We started to get ready like the schedule laid out (the men even showed up early!) and prayed continuously that everything would still be okay. As it would happen, not only was it raining with little chance of a break, there was also insane fog, and only 65° in the middle of July. We pulled an audible so our guests wouldn’t freeze **& possibly be struck by lightning… and my dad and the groomsmen moved every piece of furniture in our rental cabin so we could keep everyone warm and dry for the ceremony during our first look.

guys. let me tell you. NOTHING else mattered once I saw my Groom. all I cared about was being his wife. So we rolled with the punches. & took our Bridal Party photos with alllll kinds of cars in the back. (get you some photographers that can work m a g i c like Kidron and Becca did. I promise you won’t regret it.


We have the sweetest community. The people that stood with us are some of my absolute favorite people in the world. They have loved us and prayed for us and been with us as a couple and before we even knew each other. They have prayed us through some of the sweetest and hardest times in our lives (especially my side— sorry guys!), and we could not be more blessed to call them friends *and family.

I cannot tell you how many times we've heard that ours was the sweetest, most genuine, and most meaningful ceremony that someone has ever been to. Obviously, we are inclined to agree. But actually, I'm pretty sure that I've never seen such a high percentage of wedding guests cry during a ceremony.

During our ceremony, we had my incredibly talented brother-in-law sing our favorite hymn, "Come Thou Fount" acapella as we tied a knot from our "climbing rope" (peep our knot in the top left corner of the next shot) as a unity ceremony to symbolize that like our knot, our marriage would only get stronger under stress.

Tyler managed to not drop me on our first kiss (though we weren't so lucky every time after this when we recreated it), and we walked back down the aisle to "Ain't No Mountain High Enough." I originally picked it because we were getting married on a mountain, and I love old songs. It was so much more fitting after we adjusted our plans 5839034094 times because all we wanted was to be married and truly, nothing could keep me from this man.


I can't say enough good things about our families.
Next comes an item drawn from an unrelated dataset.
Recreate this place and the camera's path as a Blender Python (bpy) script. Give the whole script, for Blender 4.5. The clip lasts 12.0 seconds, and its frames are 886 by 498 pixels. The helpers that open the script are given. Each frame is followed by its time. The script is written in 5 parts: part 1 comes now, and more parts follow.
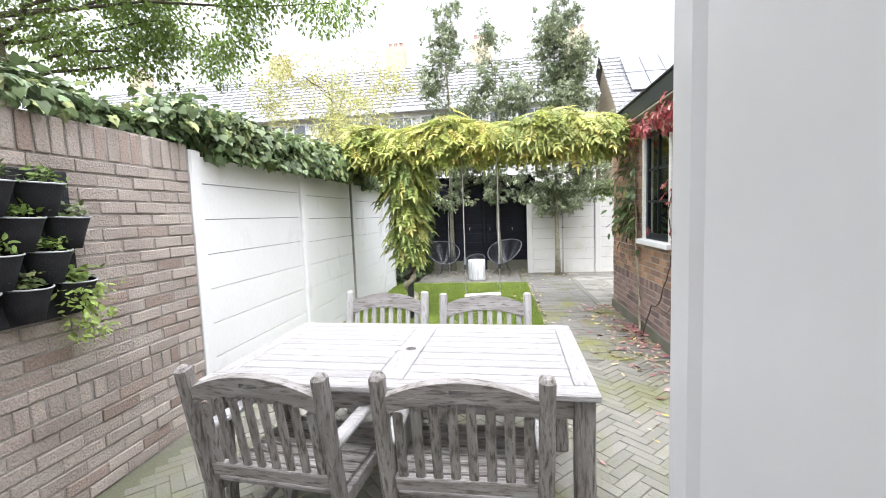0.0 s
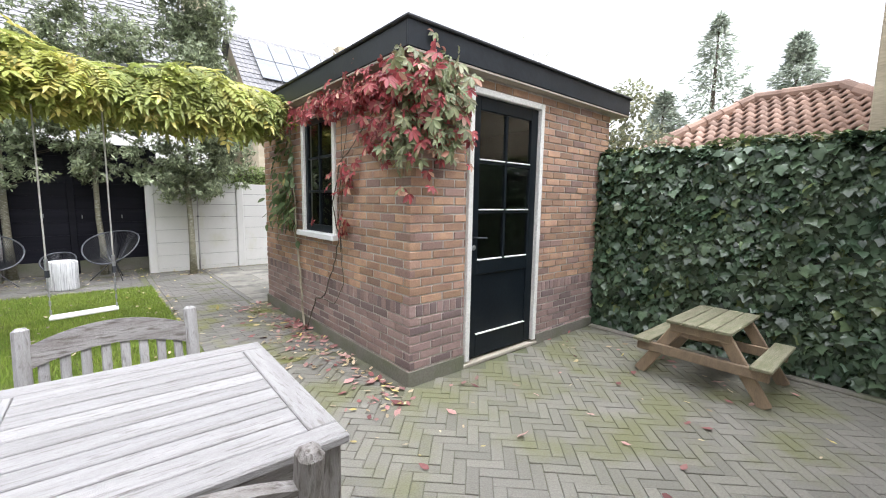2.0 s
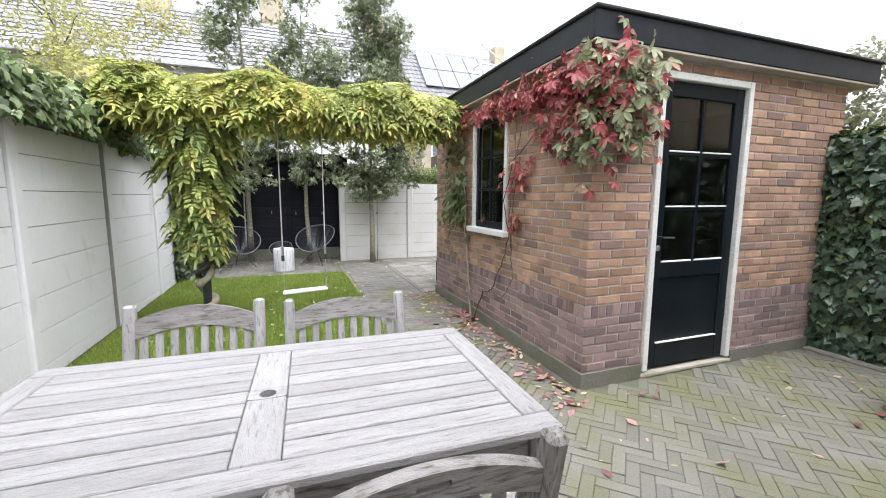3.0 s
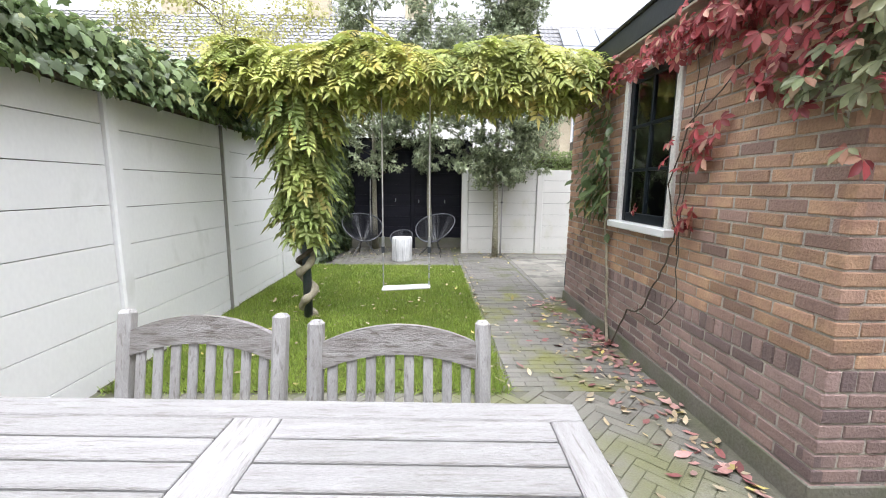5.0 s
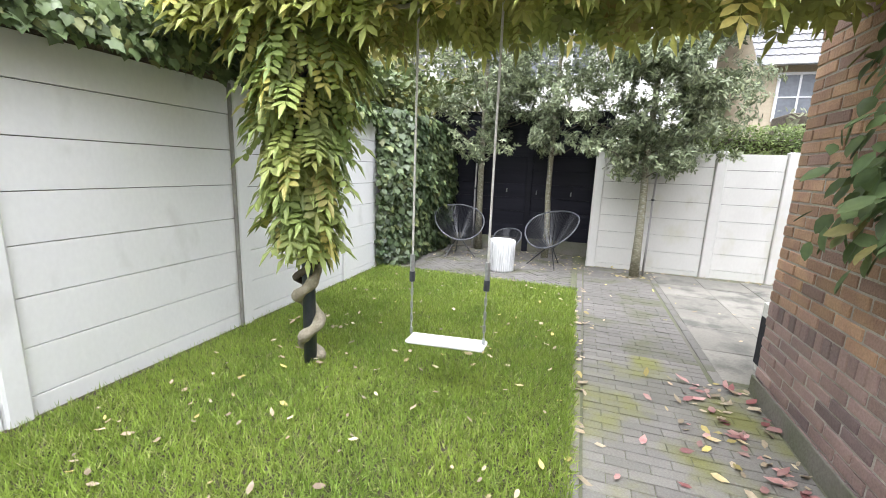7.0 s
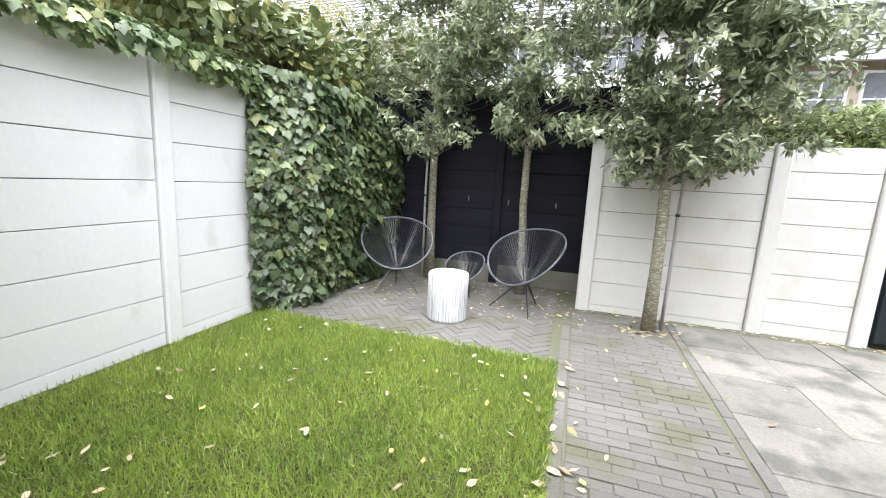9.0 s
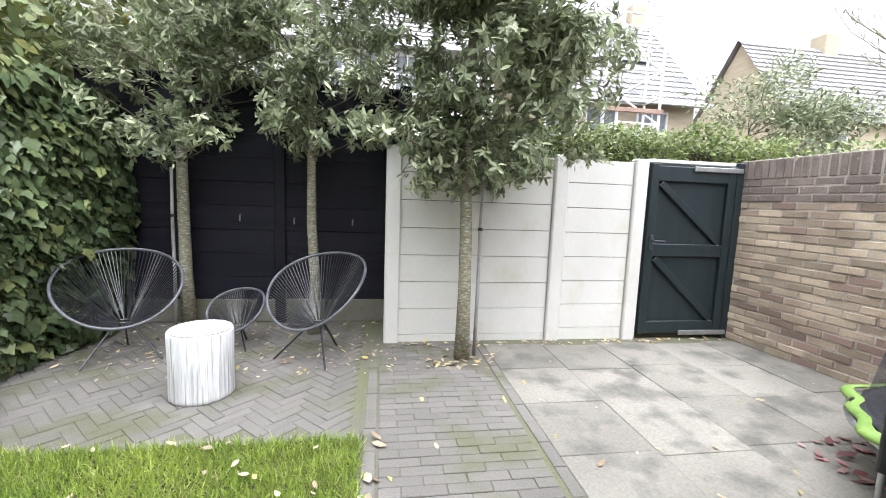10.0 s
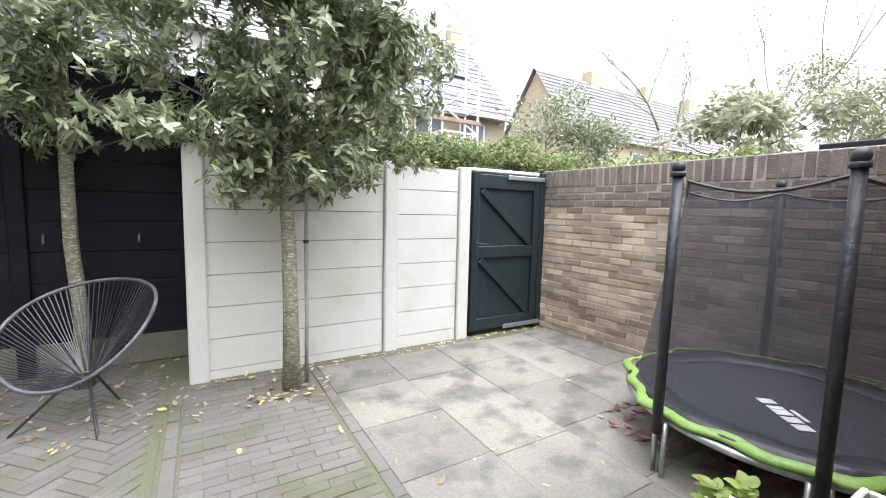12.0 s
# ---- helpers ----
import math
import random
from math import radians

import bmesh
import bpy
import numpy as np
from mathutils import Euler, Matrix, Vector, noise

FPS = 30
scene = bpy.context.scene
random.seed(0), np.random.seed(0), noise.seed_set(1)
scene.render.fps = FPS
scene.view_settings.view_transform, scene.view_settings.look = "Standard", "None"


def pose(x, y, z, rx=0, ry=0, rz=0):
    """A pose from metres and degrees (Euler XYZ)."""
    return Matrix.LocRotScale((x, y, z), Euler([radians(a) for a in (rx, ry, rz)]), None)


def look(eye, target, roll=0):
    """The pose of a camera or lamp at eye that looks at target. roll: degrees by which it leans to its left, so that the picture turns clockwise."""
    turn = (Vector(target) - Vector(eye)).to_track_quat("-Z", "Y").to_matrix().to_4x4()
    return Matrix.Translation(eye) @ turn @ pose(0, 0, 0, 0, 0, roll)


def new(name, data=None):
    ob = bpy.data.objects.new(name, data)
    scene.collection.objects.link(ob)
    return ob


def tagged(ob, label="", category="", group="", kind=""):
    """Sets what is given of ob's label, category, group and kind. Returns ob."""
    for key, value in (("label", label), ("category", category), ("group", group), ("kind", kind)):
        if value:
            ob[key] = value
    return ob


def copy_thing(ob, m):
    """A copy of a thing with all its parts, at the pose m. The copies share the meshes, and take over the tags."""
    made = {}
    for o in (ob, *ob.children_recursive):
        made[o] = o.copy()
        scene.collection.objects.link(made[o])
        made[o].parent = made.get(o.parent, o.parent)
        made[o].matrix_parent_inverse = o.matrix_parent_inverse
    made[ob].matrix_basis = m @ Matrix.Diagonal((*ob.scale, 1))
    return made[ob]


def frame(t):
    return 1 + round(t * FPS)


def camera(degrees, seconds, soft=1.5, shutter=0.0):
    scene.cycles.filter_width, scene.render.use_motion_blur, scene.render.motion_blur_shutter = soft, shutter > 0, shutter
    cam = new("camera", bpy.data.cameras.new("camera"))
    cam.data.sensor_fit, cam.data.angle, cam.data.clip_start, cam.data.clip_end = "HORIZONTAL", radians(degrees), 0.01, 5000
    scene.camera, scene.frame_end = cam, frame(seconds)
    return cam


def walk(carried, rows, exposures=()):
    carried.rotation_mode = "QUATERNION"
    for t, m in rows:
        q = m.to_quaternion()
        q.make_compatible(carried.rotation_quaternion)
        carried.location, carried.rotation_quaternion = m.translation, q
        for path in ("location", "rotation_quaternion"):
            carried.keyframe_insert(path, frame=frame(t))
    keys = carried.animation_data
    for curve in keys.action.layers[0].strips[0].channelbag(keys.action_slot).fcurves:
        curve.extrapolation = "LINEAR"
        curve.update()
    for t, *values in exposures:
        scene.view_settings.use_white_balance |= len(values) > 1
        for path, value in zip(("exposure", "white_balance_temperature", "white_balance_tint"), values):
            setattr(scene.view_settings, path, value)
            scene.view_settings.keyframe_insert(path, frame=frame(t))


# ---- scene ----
cam = camera(94.9, 12.0, 1.0)
PATH = [
    (0, (-1.538, -2.858, 1.405), (-1.834, -0.887, 1.235), -2.1),
    (0.5, (-1.502, -2.671, 1.396), (-1.447, -0.677, 1.249), -0.7),
    (1, (-1.492, -2.528, 1.403), (-0.816, -0.651, 1.267), 0.5),
    (1.5, (-1.561, -2.419, 1.41), (-0.36, -0.829, 1.242), 0.8),
    (2, (-1.708, -2.357, 1.383), (-0.415, -0.85, 1.15), 1.0),
    (2.5, (-1.826, -2.312, 1.383), (-0.769, -0.634, 1.122), 0.9),
    (3, (-1.913, -2.294, 1.387), (-1.231, -0.432, 1.13), 0.3),
    (3.5, (-1.971, -2.268, 1.392), (-1.606, -0.319, 1.131), -0.4),
    (3.7, (-1.98, -2.239, 1.383), (-1.694, -0.277, 1.116), -0.5),
    (5.3, (-1.448, -1.266, 1.315), (-1.45, 0.71, 1.006), 0.8),
    (5.5, (-1.382, -1.135, 1.326), (-1.432, 0.84, 1.015), 0.8),
    (6, (-1.207, -0.731, 1.351), (-1.437, 1.229, 1.022), 1.4),
    (6.5, (-1.174, -0.244, 1.36), (-1.587, 1.679, 1.001), 1.9),
    (6.7, (-1.167, -0.037, 1.354), (-1.664, 1.865, 0.985), 2.0),
    (8.3, (-1.108, 1.605, 1.217), (-2.024, 3.327, 0.779), 2.8),
    (8.5, (-1.12, 1.784, 1.23), (-1.976, 3.545, 0.826), 2.8),
    (9, (-1.094, 2.314, 1.231), (-1.696, 4.192, 0.895), 3.0),
    (9.5, (-1.075, 2.785, 1.237), (-1.281, 4.755, 0.963), 2.6),
    (10, (-1.03, 3.113, 1.236), (-0.733, 5.077, 1.006), 2.1),
    (10.5, (-0.969, 3.281, 1.262), (-0.148, 5.091, 1.034), 1.7),
    (11, (-0.942, 3.306, 1.261), (0.296, 4.863, 1.051), 1.6),
    (11.5, (-0.886, 3.254, 1.277), (0.45, 4.728, 1.076), 1.5),
    (12, (-0.907, 3.273, 1.282), (0.115, 4.981, 1.088), 1.4),
]
walk(cam, [(t, look(eye, goal, roll)) for t, eye, goal, roll in PATH], [(t, ev + 0.1, 6050, 13) for t, ev in ((0.0, 2.31), (0.6, 1.97), (1.5, 1.95), (3.0, 1.92), (3.7, 1.88), (5.3, 2.04), (6.7, 2.15), (8.3, 2.68), (8.6, 2.62), (9.0, 2.46), (9.5, 2.32), (10.5, 2.3), (12.0, 2.27))])

# ---- light ----
world = bpy.data.worlds.new("overcast")
scene.world = world
world.use_nodes = True
wn = world.node_tree.nodes
sky = wn.new("ShaderNodeTexSky")
sky.sky_type, sky.sun_disc = "NISHITA", False
sky.sun_elevation, sky.sun_rotation = radians(71), radians(165)
sky.air_density, sky.dust_density = 1.0, 4.0
grey = wn.new("ShaderNodeHueSaturation")
grey.inputs["Saturation"].default_value = 0.03
world.node_tree.links.new(sky.outputs["Color"], grey.inputs["Color"])
world.node_tree.links.new(grey.outputs["Color"], wn["Background"].inputs["Color"])
wn["Background"].inputs["Strength"].default_value = 0.10
sun_data = bpy.data.lights.new("sun", "SUN")
sun_data.energy, sun_data.angle, sun_data.color = 1.0, radians(90), (1.0, 0.98, 0.95)
sun = new("sun", sun_data)
sun.matrix_world = look((0.6, -1.4, 9), (0, 0, 0))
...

About how they didn't give us too hard of a time when we told them we wanted to get married on a mountain, about how they made sure our day reflected who we are, about all the ways they let us toss tradition out the window, about how many times we changed the plans and they all adapted, about how hard they all worked to make sure we felt loved and celebrated, about what spectacular humans they all are. We are so blessed.

Our reception was the sweetest. We only wish we could have lingered longer. Homemade pound cakes, the most perfect cake topper, toasts and prayers, a song about a hurricane of a girl and all the people that told him to run. Tyler and his mom cut a rug with a choreographed & deeply rehearsed dance, and my dad & I sobbed through Michael W. Smith. Our flower girl (my / **our/ dog) freaked at the noise during the mother/son dance and tried to crawl in my lap and cover my dress with muddy paw prints & black hair, my dress came un-bustled, and I almost tripped at least 12 times. We loved every second.

& then it stopped raining

The clouds moved out for just long enough to climb our mountain and share it with our parents for the very first time. We got to say our vows in the spot we had so perfectly picked the night before. The place where we met. The place we came back to when our hearts were longing for the tall places. We got our chacos muddy & our dog muddy & my dress muddy & our hearts were light.

Gosh, I hope you too have the wedding of your dreams. I hope you find the same peace if nothing works like you’d planned. I hope you know that nothing but your marriage matters on your special day. I hope that you get a day that means as much to you as ours still does to me over a year later.